The result is a stale cache (100) that does not match the database (200). The root cause is the non-atomic nature of the two operations.
Solution: Distributed Locking
Distributed locks can serialize access to a specific resource. By forcing threads to acquire a lock before modifying the database and cache, the operations become logically atomic. While effective, this approach reduces concurrency and adds complexity regarding lock expiration and fault tolerance.
Solution: Cache Invalidation (Delete vs Update)
A more common strategy involves deleting the cache entry after a database update rather than updating it. This treats the cache as a transient store. The next read request will populate the cache with fresh data. This strategy relies on the cache's Time-To-Live (TTL) to ensure eventual consistency. It is best suited for read-heavy systems where high cache availability is preferred over strict immediate consistency.
Design Pitfalls: Penetration and Avalanche
Cache Penetration
Cache penetration occurs when a query for non-existent data bypasses the cache and hits the database directly. This can happen due to malicious attacks or poor logic.
Mitigation Strategy 1: Caching Null Values
If a database query returns no result, store a null value in the cache with a short TTL. This prevents subsequent requests for the same key from reaching the database.
public UserProfile fetchProfile(int userId) {
UserProfile profile = cache.get(userId);
if (profile == null) {
profile = db.query(userId);
// Cache the result even if null
cache.set(userId, profile, 10, TimeUnit.MINUTES);
}
return profile;
}
Mitigation Strategy 2: Bloom Filters
A Bloom Filter is a memory-efficient probabilistic data structure used to test whether an element is a member of a set.
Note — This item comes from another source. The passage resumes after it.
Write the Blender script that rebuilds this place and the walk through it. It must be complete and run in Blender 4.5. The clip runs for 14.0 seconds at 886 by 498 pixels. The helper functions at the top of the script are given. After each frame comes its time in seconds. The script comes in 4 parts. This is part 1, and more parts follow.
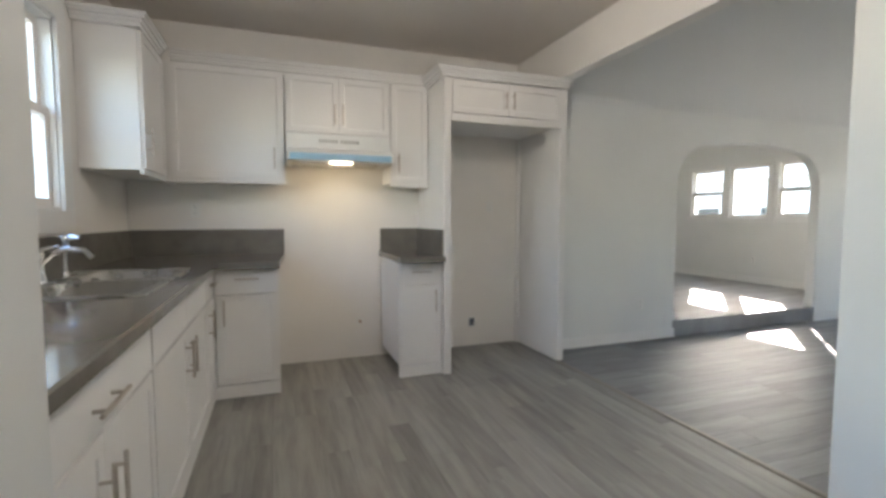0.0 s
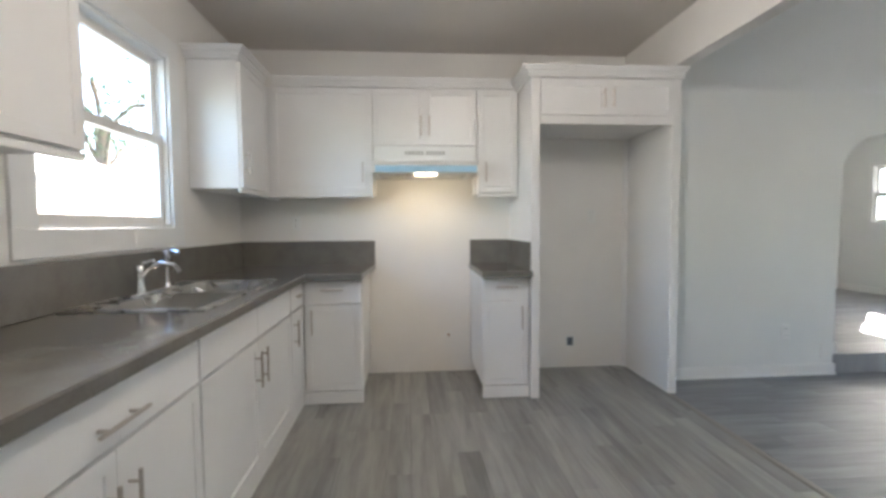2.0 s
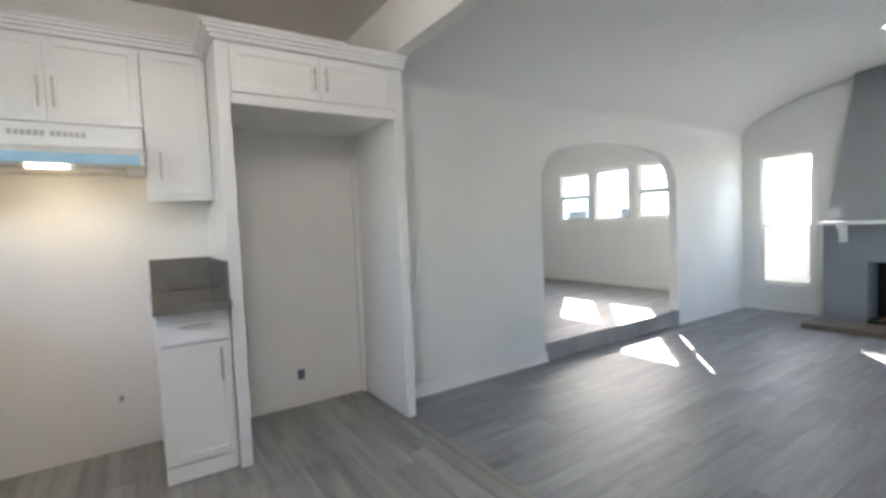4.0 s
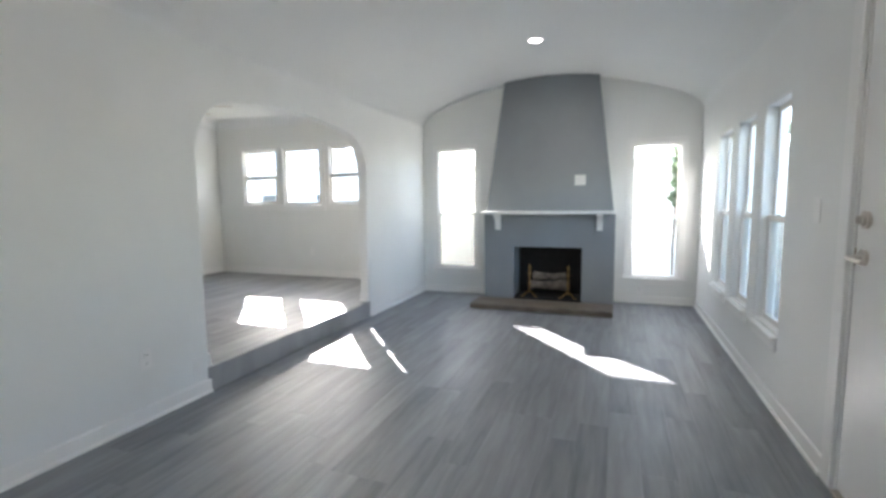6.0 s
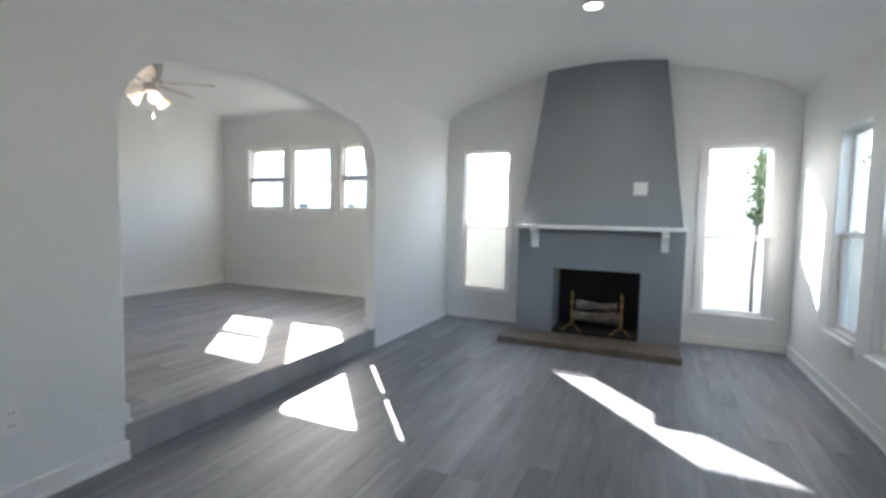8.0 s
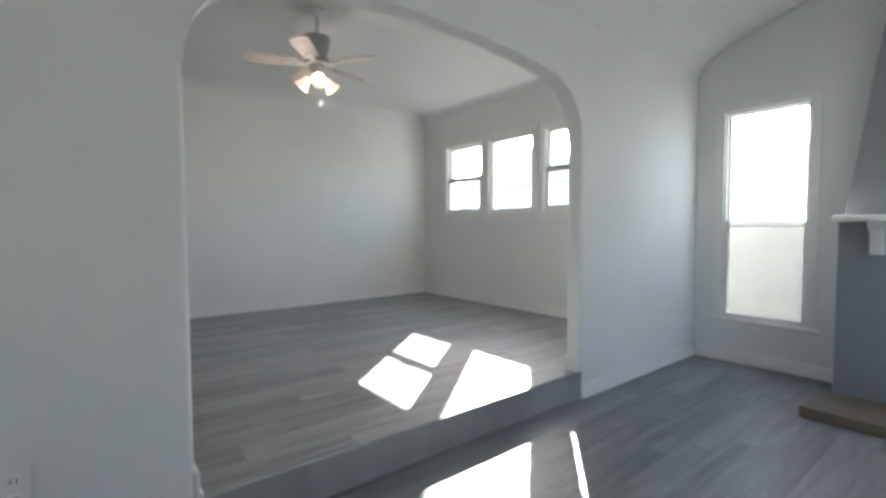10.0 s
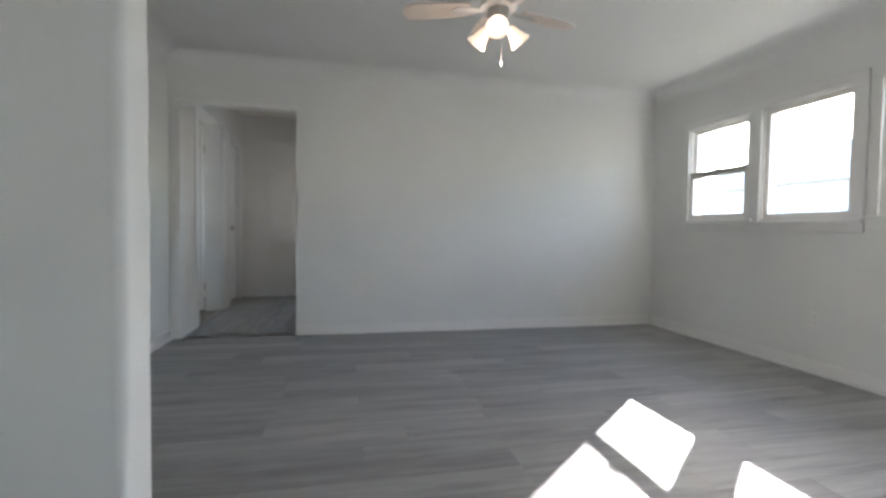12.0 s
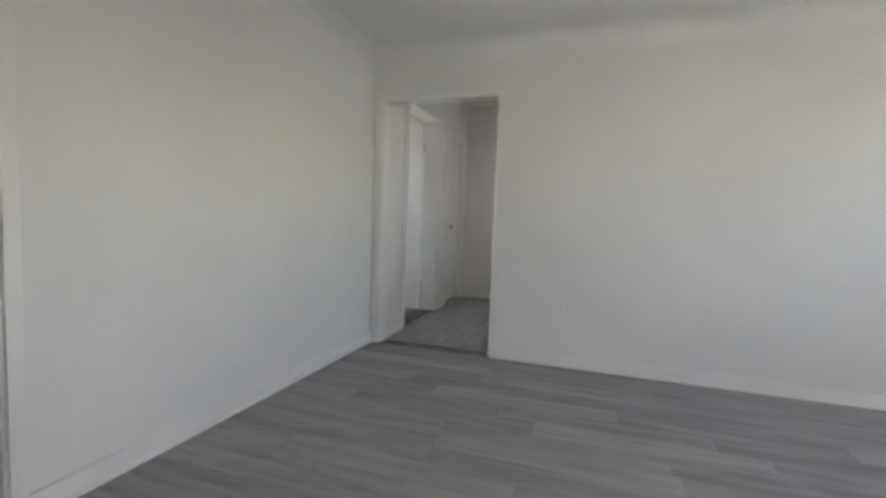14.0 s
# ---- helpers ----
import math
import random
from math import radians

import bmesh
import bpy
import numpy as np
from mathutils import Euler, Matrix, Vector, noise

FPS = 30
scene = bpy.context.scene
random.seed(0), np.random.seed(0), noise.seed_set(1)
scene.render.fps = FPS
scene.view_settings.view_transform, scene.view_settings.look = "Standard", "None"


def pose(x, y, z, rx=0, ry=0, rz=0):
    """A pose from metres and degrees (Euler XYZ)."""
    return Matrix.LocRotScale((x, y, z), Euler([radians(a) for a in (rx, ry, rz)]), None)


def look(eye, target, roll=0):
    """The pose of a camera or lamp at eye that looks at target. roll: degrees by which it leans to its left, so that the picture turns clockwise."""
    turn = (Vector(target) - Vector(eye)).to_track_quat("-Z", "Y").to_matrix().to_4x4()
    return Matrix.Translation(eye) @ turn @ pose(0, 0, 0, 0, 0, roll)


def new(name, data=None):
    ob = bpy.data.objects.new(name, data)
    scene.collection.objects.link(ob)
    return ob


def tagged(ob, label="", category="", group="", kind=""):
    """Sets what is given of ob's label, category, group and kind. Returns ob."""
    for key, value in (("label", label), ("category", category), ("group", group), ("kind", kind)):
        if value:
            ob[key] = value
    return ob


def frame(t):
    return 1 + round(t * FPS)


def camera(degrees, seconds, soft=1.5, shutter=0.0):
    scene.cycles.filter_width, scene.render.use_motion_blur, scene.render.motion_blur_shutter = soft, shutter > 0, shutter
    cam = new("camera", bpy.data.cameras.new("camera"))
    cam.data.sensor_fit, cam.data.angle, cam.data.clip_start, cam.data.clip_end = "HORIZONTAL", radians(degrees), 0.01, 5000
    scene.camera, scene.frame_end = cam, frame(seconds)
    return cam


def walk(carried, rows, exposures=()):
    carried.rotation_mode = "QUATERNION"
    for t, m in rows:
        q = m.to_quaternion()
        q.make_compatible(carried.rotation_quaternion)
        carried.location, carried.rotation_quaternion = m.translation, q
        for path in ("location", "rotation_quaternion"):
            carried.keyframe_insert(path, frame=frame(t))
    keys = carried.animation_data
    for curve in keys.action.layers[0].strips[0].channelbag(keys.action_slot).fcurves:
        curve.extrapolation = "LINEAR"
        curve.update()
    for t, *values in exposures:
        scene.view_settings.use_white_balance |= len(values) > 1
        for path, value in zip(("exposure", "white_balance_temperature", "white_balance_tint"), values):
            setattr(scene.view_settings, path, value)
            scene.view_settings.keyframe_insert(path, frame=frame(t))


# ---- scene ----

It can definitively state that an item does not exist, filtering out invalid requests before they reach the database.
Cache Avalanche
Cache avalanche happens when a large volume of cache keys expire simultaneously, causing a massive surge of traffic to the database.
Mitigation Strategy: Randomized Expiration
Instead of setting a fixed expiration time, add a random jitter to the TTL. This distributes the expiration load over time, preventing simultaneous dumps.
public void cacheProduct(Product product) {
int baseTTL = 3600; // 1 hour
int randomJitter = new Random().nextInt(600); // 0-10 mins
int finalTTL = baseTTL + randomJitter;
cache.set(product.getId(), product, finalTTL, TimeUnit.SECONDS);
}
Mitigation Strategy: Background Refresh
Set keys to technically "never expire" for the application, but use a background process or message queue listener to update the values asynchronously.
Scalability and High Availability
Like databases, caches require strategies for high availability. Replication (master-slave) can prevent single points of failure for critical hotspot data, while sharding (consistent hashing) allows for horizontal scaling to handle increased data volume and request load.